The development of the Metal Forming Division in the automobile component segment continued to be characterized by excellent demand not only in Europe but also at its newly constructed sites in North America, Asia, and South Africa. The market environment for the Special Section and Precision Strip business segments was satisfactory overall, while the Warehouse und Rack Solutions business segment enjoyed an outstanding global market environment, enabling the division to achieve considerable improvements in earnings over the course of the entire business year. The operating result (EBITDA) showed an increase of 20% from EUR 276 million to EUR 331 million, with the EBITDA margin going up from 11.7% to 14.2%.

Record investments of almost EUR 1.2 billion highlight the Group’s internationalization strategy; construction of the direct reduction plant in the USA on schedule

With a record amount of EUR 1.18 billion, during the past business year, the voestalpine Group invested more than ever in its future and in the realization of its internationalization strategy. While the share of funds invested in foreign countries was still at under 20% in the business year 2005/06, now more than half of all investments are in other countries, with 30% thereof in countries outside of Europe.

Construction of the direct reduction plant in the USA, in Corpus Christi, Texas, is on schedule, despite difficult weather conditions. This was the largest ever foreign investment made by voestalpine in its history and the largest ever by an Austrian company in the USA. Of the planned sales volume, 80% has already been allocated by way of sales agreements. For the remaining 20%, there is plenty of demand worldwide, especially from Europe and the NAFTA region. These negotiations have already made excellent progress. “Our assumptions regarding our major investment in Texas have been fully confirmed,” Wolfgang Eder states. “This strong interest on the part of our customers proves that we were right not only relative to our product HBI/sponge iron but also with regard to our decision on the location we have chosen and the associated logistics.” The plant is scheduled to begin operation on schedule in the first calendar quarter of 2016.

Number of employees remains consistent; successful employee shareholding scheme again expanded

As of March 31, 2015, the voestalpine Group had 47,418 employees (including apprentices and temporary employees) on an FTE/full-time equivalent basis. This means that the number of employees remained practically unchanged (previous year: 47,485). As of the end of the business year, the Group was training 1,400 apprentices (65% of whom were being trained at Austrian companies and 35% at international sites).

For 15 years, the voestalpine employee shareholding scheme has been viewed throughout Europe as a unique and successful system that has been a role model for other companies. In accordance with decisions made in March 2015 by the Management Board and Supervisory Board, the share capital of voestalpine AG was increased by 2.5 million shares for the purpose of expanding the employee shareholding scheme.
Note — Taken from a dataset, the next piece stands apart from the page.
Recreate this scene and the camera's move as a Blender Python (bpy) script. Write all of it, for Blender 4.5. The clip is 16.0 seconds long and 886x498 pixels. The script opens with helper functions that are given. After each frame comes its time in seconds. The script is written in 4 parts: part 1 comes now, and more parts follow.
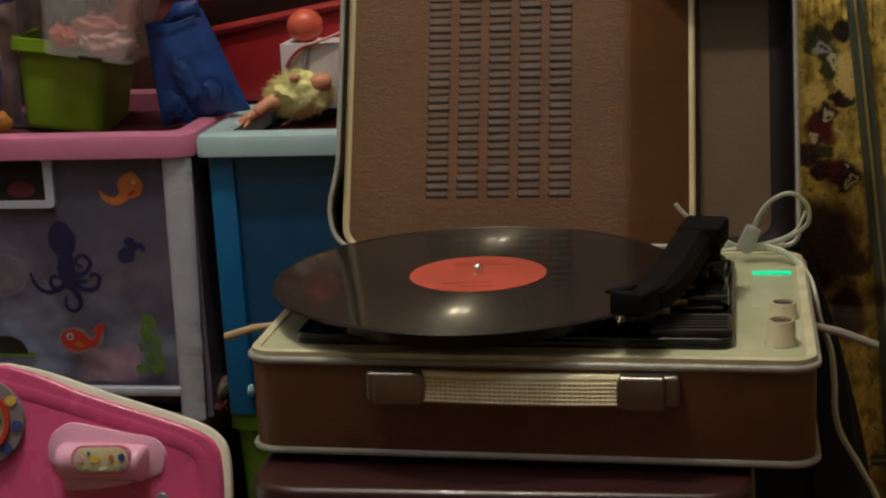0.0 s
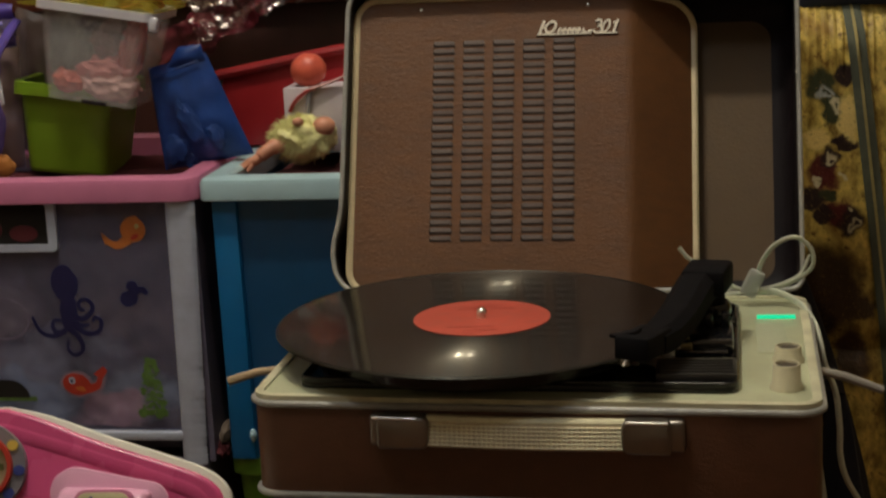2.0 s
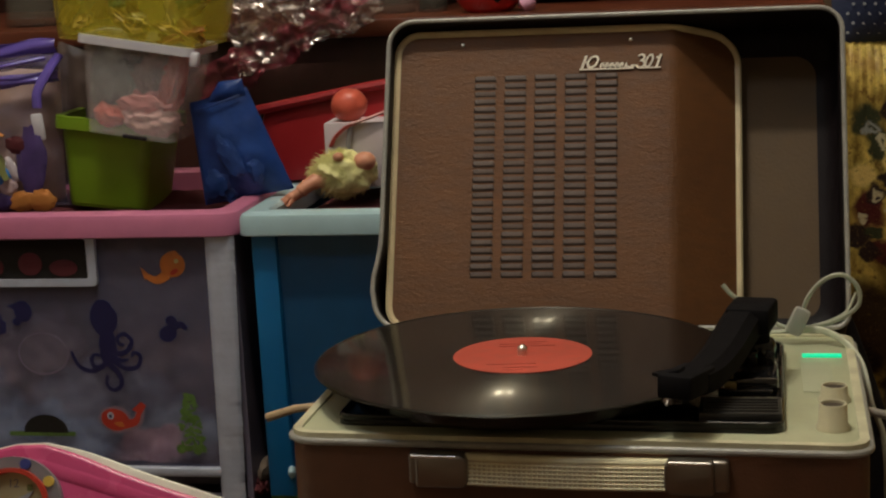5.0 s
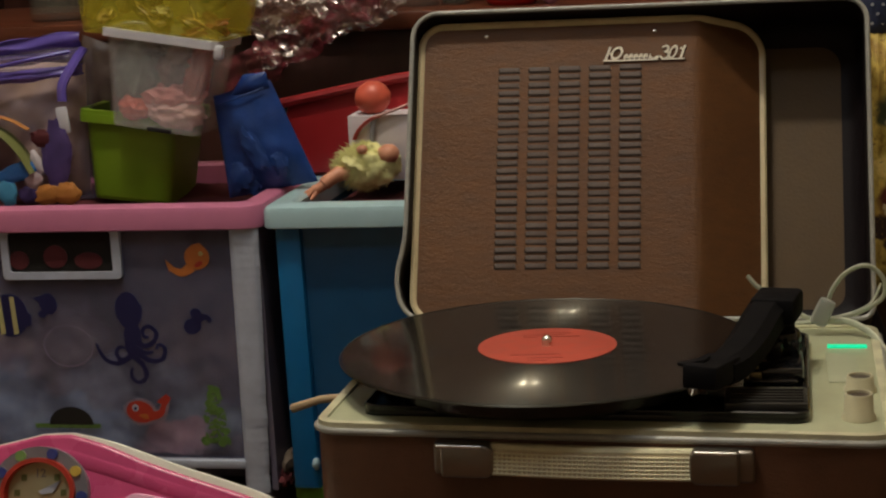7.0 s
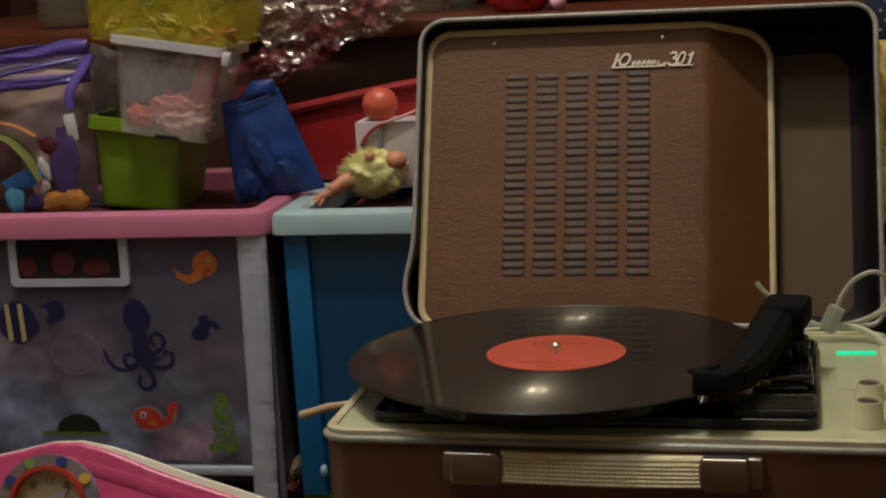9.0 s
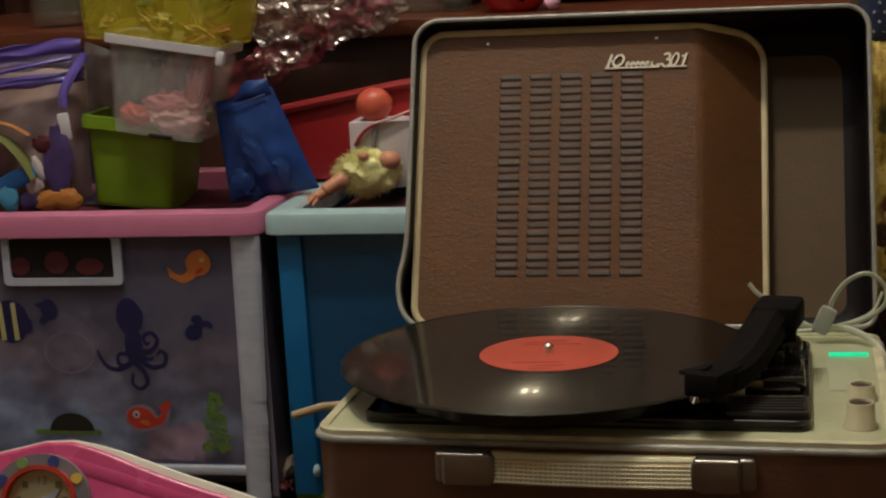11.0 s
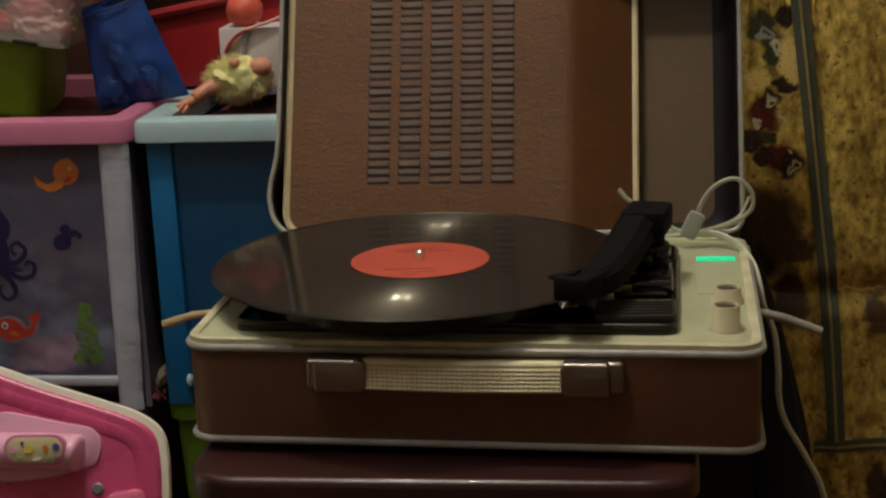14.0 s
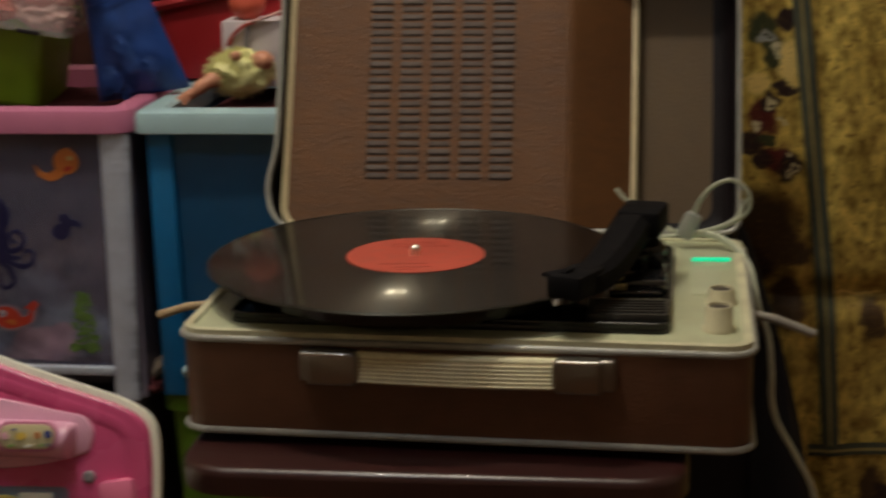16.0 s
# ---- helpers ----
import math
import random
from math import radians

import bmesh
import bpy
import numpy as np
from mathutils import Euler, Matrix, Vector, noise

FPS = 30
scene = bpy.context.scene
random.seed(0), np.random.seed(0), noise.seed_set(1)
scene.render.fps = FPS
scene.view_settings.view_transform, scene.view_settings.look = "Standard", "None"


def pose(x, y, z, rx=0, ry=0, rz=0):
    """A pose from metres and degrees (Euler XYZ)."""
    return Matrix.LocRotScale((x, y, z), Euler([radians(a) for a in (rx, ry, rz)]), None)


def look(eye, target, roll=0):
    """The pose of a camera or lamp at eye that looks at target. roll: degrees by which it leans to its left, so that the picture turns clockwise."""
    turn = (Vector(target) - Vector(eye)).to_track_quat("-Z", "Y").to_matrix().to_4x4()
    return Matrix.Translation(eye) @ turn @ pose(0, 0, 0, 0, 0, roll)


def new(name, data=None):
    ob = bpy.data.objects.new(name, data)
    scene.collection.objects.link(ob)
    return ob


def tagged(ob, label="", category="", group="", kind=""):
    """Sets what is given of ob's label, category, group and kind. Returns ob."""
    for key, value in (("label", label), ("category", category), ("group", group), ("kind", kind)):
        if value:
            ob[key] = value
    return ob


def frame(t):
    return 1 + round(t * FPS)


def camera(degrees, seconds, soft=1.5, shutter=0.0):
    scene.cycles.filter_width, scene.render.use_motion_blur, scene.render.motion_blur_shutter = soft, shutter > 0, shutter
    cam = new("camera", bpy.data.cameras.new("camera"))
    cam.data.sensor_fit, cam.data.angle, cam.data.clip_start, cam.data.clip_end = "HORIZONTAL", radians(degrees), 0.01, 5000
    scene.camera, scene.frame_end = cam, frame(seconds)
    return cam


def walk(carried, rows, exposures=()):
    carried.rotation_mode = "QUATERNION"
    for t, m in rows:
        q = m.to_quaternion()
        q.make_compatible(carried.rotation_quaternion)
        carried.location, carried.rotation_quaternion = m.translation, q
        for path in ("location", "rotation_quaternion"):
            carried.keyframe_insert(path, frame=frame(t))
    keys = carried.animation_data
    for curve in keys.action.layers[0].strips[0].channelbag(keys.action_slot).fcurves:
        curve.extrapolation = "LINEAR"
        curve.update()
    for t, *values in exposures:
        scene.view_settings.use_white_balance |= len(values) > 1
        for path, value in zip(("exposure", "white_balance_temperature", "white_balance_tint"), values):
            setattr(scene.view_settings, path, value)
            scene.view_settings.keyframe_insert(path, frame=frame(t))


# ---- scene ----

This will increase the voting share of the Mitarbeiterstiftung (employee foundation) to 14.9%, and the voestalpine employees will thus remain the second-largest shareholder of voestalpine AG.

Dividend increase per share to EUR 1.00 planned

Subject to the approval of the Annual General Shareholders' Meeting of voestalpine AG on July 1, 2015, a dividend of EUR 1.00 per share will be paid to shareholders, an increase of 5.3% compared to the business year 2013/14 (dividend of EUR 0.95 per share). With regard to the earnings per share of EUR 3.11, this means a distribution ratio of 32%. Assuming an average share price of the voestalpine share in the business year 2014/15 of EUR 32.86, the dividend yield is 3%, the same as in the previous year.

Outlook: target is continuing improvement of operating results

Although major factors that determine the economic environment, such as the development of the oil and raw materials prices or the global rate of exchange parities, will probably remain volatile, and geopolitical uncertainties, for example in the Near and Middle East and in the Ukraine, can be expected leave their mark in the near term, the overall global economic development should at least continue to stabilize. For Europe, there have been signs for some time that indicate at least slight growth.

Against this backdrop, in the business year 2015/16, the voestalpine Group should be able to not only defend the leading position it has acquired in the past years in technology and quality as well as efficiency and earnings vis-à-vis its competitors but expand it. The new investments undertaken in recent years at a number of sites in all divisions that are now beginning to bear fruit and the continued consistent implementation of the EUR 900-million program to optimize earnings will do their part to support this development.

“We are very well positioned in the important core industries, such as the automobile, mechanical engineering, and railway infrastructure sectors, and are profiting from our sophisticated industry mix,” emphasizes Wolfgang Eder. “As a result, we will continue to develop stably and solidly in an economic environment that—viewed globally—is inconsistent. Furthermore, the uncompromising implementation of the downstream strategy, which has been pursued by the Group for 15 years, is leading toward the definitive departure from the classic earnings mechanisms of the steel industry in favor of both higher and more stable margins in sophisticated industrial sectors.”

Based on the current economic situation, it can be anticipated that in the business year 2015/16, the voestalpine Group will record further improvement compared to the business year just ended in both operating result (EBITDA) and profit from operations (EBIT), before any non-recurring effects and changes in the scope of consolidation.

The voestalpine Group

The voestalpine Group is a steel-based technology and capital goods group that operates worldwide. With around 500 Group companies and locations in more than 50 countries and on all five continents, the Group has been listed on the Vienna Stock Exchange since 1995. With its top-quality products, the Group is one of the leading partners to the automotive and consumer goods industries in Europe and to the oil and gas industries worldwide. The voestalpine Group is also the world market leader in turnout technology, special rails, tool steel, and special sections. In the business year 2014/15, the voestalpine Group reported revenue of EUR 11.2 billion and an operating result (EBITDA) of EUR 1.5 billion; it had around 47,500 employees worldwide.